Set task – Quote the data below in full, minus the images.

━━━━━━━━━━━━━━━━━━━━━━━━━━━━━━

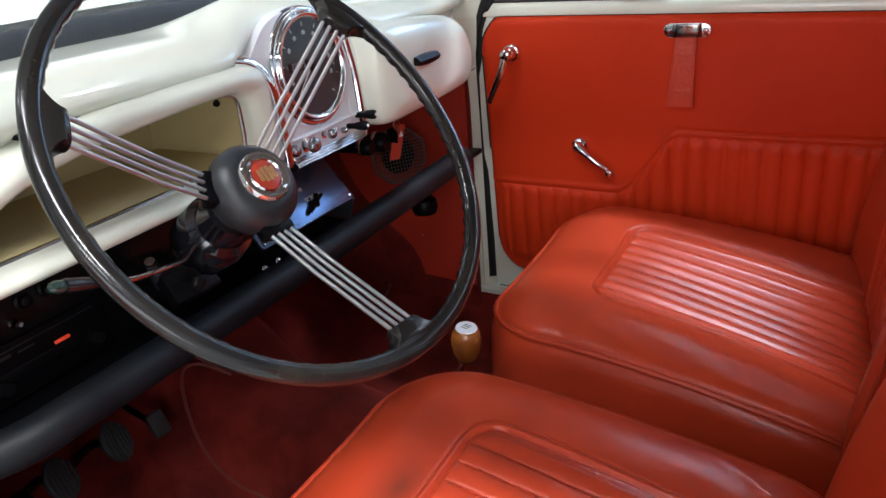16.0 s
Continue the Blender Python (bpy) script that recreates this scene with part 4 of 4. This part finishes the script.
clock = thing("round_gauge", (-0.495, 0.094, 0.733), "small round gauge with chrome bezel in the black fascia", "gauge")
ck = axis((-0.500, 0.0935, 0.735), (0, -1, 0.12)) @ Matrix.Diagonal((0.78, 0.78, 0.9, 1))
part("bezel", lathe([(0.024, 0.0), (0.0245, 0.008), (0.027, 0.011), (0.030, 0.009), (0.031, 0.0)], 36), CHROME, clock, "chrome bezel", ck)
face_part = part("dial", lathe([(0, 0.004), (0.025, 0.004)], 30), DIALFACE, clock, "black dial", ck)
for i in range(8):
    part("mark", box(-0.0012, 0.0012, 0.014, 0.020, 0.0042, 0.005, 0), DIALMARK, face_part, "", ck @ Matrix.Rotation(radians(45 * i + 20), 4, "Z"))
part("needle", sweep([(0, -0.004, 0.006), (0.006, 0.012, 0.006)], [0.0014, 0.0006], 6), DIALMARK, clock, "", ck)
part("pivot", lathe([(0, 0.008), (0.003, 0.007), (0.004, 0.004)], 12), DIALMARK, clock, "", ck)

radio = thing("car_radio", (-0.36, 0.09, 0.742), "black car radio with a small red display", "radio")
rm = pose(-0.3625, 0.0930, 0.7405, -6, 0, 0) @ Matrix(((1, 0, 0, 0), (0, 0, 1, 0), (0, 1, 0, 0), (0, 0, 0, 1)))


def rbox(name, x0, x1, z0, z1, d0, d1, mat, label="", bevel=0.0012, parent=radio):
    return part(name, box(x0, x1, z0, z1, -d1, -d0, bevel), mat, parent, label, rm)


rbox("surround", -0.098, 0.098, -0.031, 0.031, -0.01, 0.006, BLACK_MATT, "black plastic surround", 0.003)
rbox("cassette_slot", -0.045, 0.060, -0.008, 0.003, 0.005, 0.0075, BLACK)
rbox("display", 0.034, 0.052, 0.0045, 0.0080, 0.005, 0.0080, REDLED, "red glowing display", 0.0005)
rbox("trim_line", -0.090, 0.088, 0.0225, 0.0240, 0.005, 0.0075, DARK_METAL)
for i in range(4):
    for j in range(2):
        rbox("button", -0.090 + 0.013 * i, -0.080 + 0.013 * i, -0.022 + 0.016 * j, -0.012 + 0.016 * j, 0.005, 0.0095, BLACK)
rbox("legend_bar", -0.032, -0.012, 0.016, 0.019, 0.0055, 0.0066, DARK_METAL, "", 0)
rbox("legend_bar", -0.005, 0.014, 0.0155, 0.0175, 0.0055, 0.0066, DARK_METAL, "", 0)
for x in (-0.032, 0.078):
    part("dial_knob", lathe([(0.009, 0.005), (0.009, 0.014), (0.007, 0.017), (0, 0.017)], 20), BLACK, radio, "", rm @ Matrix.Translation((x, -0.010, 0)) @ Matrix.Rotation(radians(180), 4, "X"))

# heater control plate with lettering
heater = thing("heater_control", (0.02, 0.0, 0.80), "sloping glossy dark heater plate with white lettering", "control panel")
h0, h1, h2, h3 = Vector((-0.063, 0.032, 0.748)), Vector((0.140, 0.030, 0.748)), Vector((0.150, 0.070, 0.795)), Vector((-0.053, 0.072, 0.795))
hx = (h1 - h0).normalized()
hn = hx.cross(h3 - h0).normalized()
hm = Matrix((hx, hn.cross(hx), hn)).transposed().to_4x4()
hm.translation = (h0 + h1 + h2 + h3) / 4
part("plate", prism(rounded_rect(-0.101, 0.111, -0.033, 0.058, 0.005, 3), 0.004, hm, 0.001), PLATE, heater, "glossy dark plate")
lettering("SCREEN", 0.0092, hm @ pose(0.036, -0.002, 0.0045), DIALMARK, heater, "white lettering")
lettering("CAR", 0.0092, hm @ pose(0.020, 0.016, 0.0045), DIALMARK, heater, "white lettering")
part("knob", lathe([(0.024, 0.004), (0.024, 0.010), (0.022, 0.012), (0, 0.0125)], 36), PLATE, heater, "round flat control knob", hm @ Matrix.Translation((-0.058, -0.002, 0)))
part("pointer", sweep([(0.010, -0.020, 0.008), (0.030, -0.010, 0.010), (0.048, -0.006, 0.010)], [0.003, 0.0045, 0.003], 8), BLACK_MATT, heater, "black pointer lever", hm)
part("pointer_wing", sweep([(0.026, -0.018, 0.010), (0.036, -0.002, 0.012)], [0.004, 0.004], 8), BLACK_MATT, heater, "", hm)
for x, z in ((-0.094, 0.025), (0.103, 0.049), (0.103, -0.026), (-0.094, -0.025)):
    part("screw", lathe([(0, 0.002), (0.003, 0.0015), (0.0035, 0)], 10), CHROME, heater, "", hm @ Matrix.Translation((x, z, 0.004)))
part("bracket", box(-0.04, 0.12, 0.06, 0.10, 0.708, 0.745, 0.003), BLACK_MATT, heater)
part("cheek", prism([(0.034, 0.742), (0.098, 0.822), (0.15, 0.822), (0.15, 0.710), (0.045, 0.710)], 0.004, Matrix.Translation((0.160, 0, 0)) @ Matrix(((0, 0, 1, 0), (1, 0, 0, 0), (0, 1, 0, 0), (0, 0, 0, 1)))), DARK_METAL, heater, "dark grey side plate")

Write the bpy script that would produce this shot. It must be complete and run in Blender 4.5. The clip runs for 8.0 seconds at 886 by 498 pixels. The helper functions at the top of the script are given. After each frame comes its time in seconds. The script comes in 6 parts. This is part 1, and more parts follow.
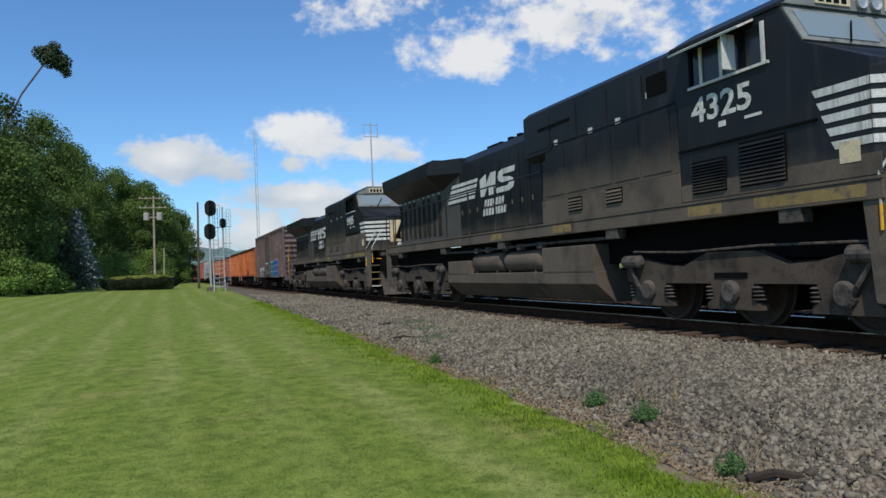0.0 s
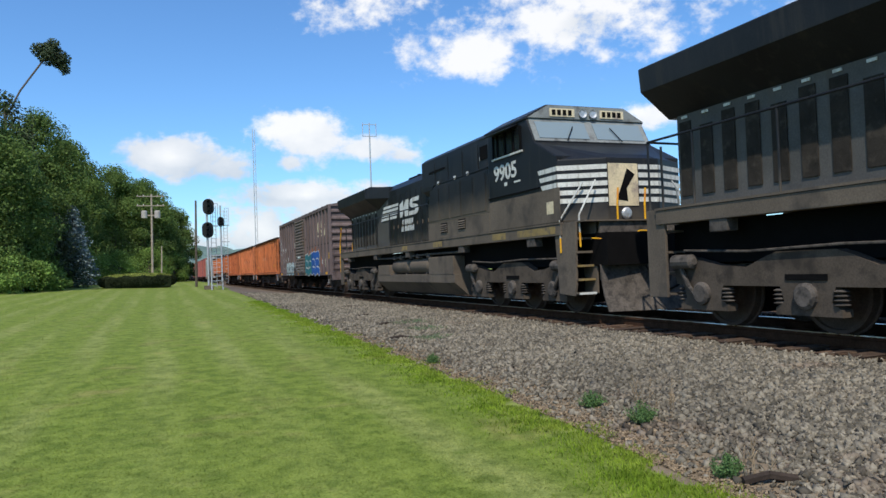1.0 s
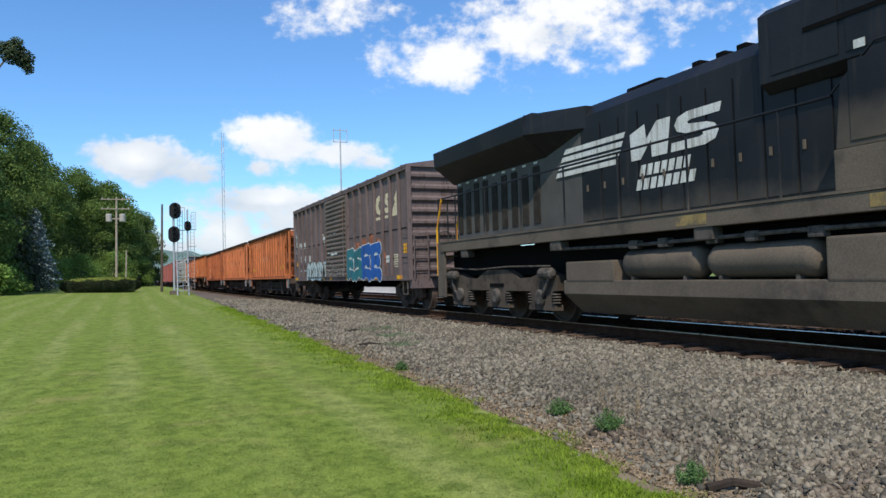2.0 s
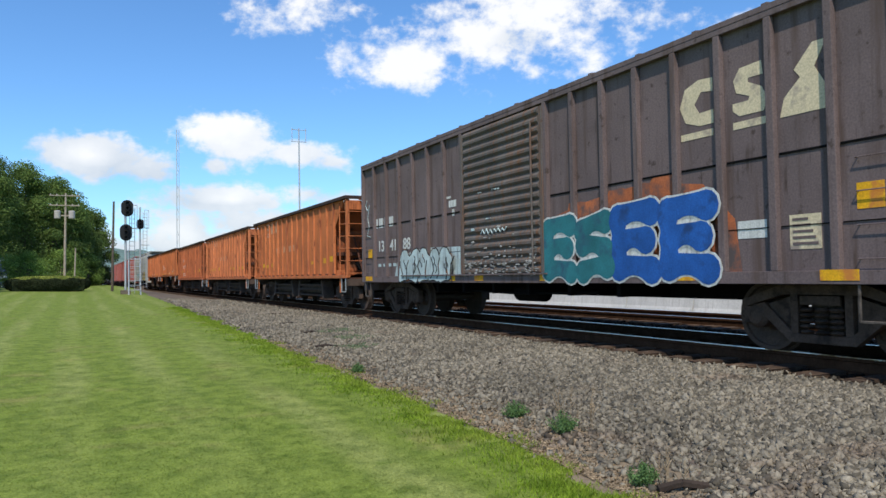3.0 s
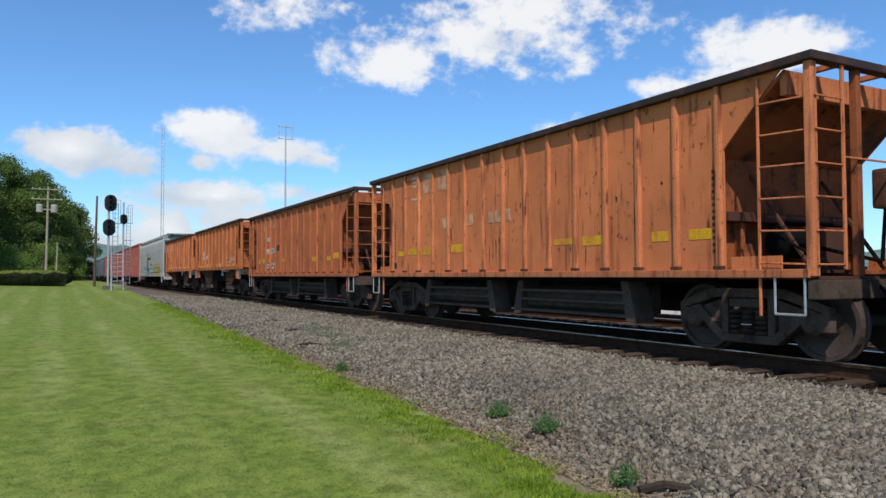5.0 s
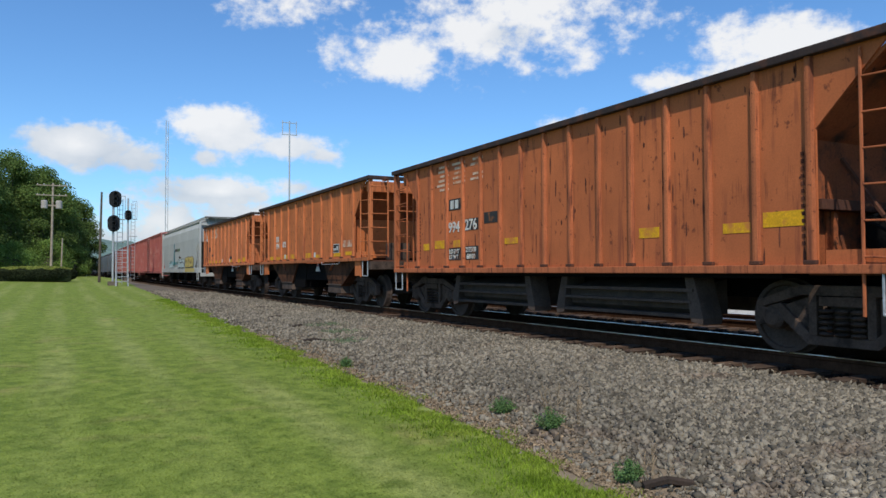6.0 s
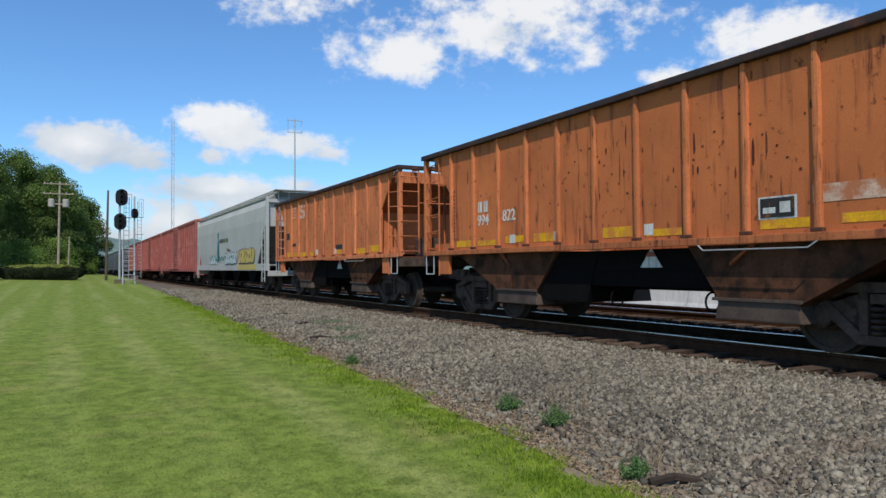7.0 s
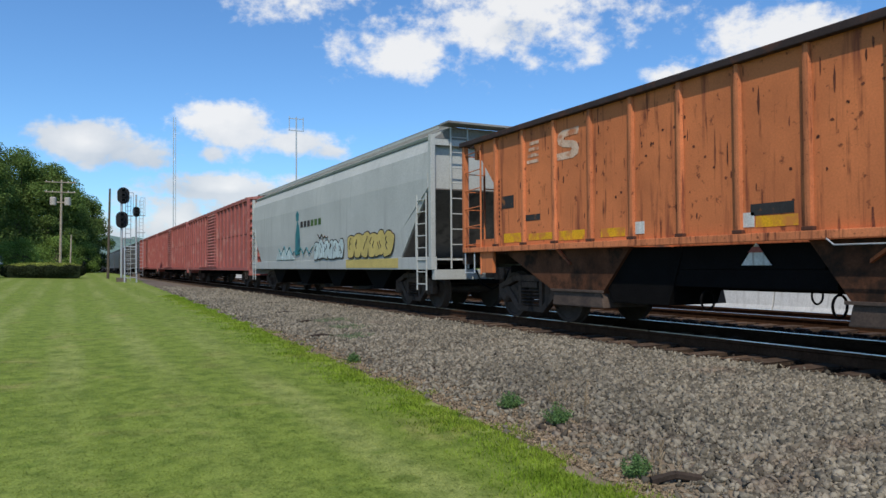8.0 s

━━━━━━━━━━━━━━━━━━━━━━━━━━━━━━

Final result –
16.0 s
Continue the Blender Python (bpy) script that recreates this scene with part 4 of 4. This part finishes the script.
clock = thing("round_gauge", (-0.495, 0.094, 0.733), "small round gauge with chrome bezel in the black fascia", "gauge")
ck = axis((-0.500, 0.0935, 0.735), (0, -1, 0.12)) @ Matrix.Diagonal((0.78, 0.78, 0.9, 1))
part("bezel", lathe([(0.024, 0.0), (0.0245, 0.008), (0.027, 0.011), (0.030, 0.009), (0.031, 0.0)], 36), CHROME, clock, "chrome bezel", ck)
face_part = part("dial", lathe([(0, 0.004), (0.025, 0.004)], 30), DIALFACE, clock, "black dial", ck)
for i in range(8):
    part("mark", box(-0.0012, 0.0012, 0.014, 0.020, 0.0042, 0.005, 0), DIALMARK, face_part, "", ck @ Matrix.Rotation(radians(45 * i + 20), 4, "Z"))
part("needle", sweep([(0, -0.004, 0.006), (0.006, 0.012, 0.006)], [0.0014, 0.0006], 6), DIALMARK, clock, "", ck)
part("pivot", lathe([(0, 0.008), (0.003, 0.007), (0.004, 0.004)], 12), DIALMARK, clock, "", ck)

radio = thing("car_radio", (-0.36, 0.09, 0.742), "black car radio with a small red display", "radio")
rm = pose(-0.3625, 0.0930, 0.7405, -6, 0, 0) @ Matrix(((1, 0, 0, 0), (0, 0, 1, 0), (0, 1, 0, 0), (0, 0, 0, 1)))


def rbox(name, x0, x1, z0, z1, d0, d1, mat, label="", bevel=0.0012, parent=radio):
    return part(name, box(x0, x1, z0, z1, -d1, -d0, bevel), mat, parent, label, rm)


rbox("surround", -0.098, 0.098, -0.031, 0.031, -0.01, 0.006, BLACK_MATT, "black plastic surround", 0.003)
rbox("cassette_slot", -0.045, 0.060, -0.008, 0.003, 0.005, 0.0075, BLACK)
rbox("display", 0.034, 0.052, 0.0045, 0.0080, 0.005, 0.0080, REDLED, "red glowing display", 0.0005)
rbox("trim_line", -0.090, 0.088, 0.0225, 0.0240, 0.005, 0.0075, DARK_METAL)
for i in range(4):
    for j in range(2):
        rbox("button", -0.090 + 0.013 * i, -0.080 + 0.013 * i, -0.022 + 0.016 * j, -0.012 + 0.016 * j, 0.005, 0.0095, BLACK)
rbox("legend_bar", -0.032, -0.012, 0.016, 0.019, 0.0055, 0.0066, DARK_METAL, "", 0)
rbox("legend_bar", -0.005, 0.014, 0.0155, 0.0175, 0.0055, 0.0066, DARK_METAL, "", 0)
for x in (-0.032, 0.078):
    part("dial_knob", lathe([(0.009, 0.005), (0.009, 0.014), (0.007, 0.017), (0, 0.017)], 20), BLACK, radio, "", rm @ Matrix.Translation((x, -0.010, 0)) @ Matrix.Rotation(radians(180), 4, "X"))

# heater control plate with lettering
heater = thing("heater_control", (0.02, 0.0, 0.80), "sloping glossy dark heater plate with white lettering", "control panel")
h0, h1, h2, h3 = Vector((-0.063, 0.032, 0.748)), Vector((0.140, 0.030, 0.748)), Vector((0.150, 0.070, 0.795)), Vector((-0.053, 0.072, 0.795))
hx = (h1 - h0).normalized()
hn = hx.cross(h3 - h0).normalized()
hm = Matrix((hx, hn.cross(hx), hn)).transposed().to_4x4()
hm.translation = (h0 + h1 + h2 + h3) / 4
part("plate", prism(rounded_rect(-0.101, 0.111, -0.033, 0.058, 0.005, 3), 0.004, hm, 0.001), PLATE, heater, "glossy dark plate")
lettering("SCREEN", 0.0092, hm @ pose(0.036, -0.002, 0.0045), DIALMARK, heater, "white lettering")
lettering("CAR", 0.0092, hm @ pose(0.020, 0.016, 0.0045), DIALMARK, heater, "white lettering")
part("knob", lathe([(0.024, 0.004), (0.024, 0.010), (0.022, 0.012), (0, 0.0125)], 36), PLATE, heater, "round flat control knob", hm @ Matrix.Translation((-0.058, -0.002, 0)))
part("pointer", sweep([(0.010, -0.020, 0.008), (0.030, -0.010, 0.010), (0.048, -0.006, 0.010)], [0.003, 0.0045, 0.003], 8), BLACK_MATT, heater, "black pointer lever", hm)
part("pointer_wing", sweep([(0.026, -0.018, 0.010), (0.036, -0.002, 0.012)], [0.004, 0.004], 8), BLACK_MATT, heater, "", hm)
for x, z in ((-0.094, 0.025), (0.103, 0.049), (0.103, -0.026), (-0.094, -0.025)):
    part("screw", lathe([(0, 0.002), (0.003, 0.0015), (0.0035, 0)], 10), CHROME, heater, "", hm @ Matrix.Translation((x, z, 0.004)))
part("bracket", box(-0.04, 0.12, 0.06, 0.10, 0.708, 0.745, 0.003), BLACK_MATT, heater)
part("cheek", prism([(0.034, 0.742), (0.098, 0.822), (0.15, 0.822), (0.15, 0.710), (0.045, 0.710)], 0.004, Matrix.Translation((0.160, 0, 0)) @ Matrix(((0, 0, 1, 0), (1, 0, 0, 0), (0, 1, 0, 0), (0, 0, 0, 1)))), DARK_METAL, heater, "dark grey side plate")

Write the bpy script that would produce this shot. It must be complete and run in Blender 4.5. The clip runs for 8.0 seconds at 886 by 498 pixels. The helper functions at the top of the script are given. After each frame comes its time in seconds. The script comes in 6 parts. This is part 1, and more parts follow.
0.0 s
1.0 s
2.0 s
3.0 s
5.0 s
6.0 s
7.0 s
8.0 s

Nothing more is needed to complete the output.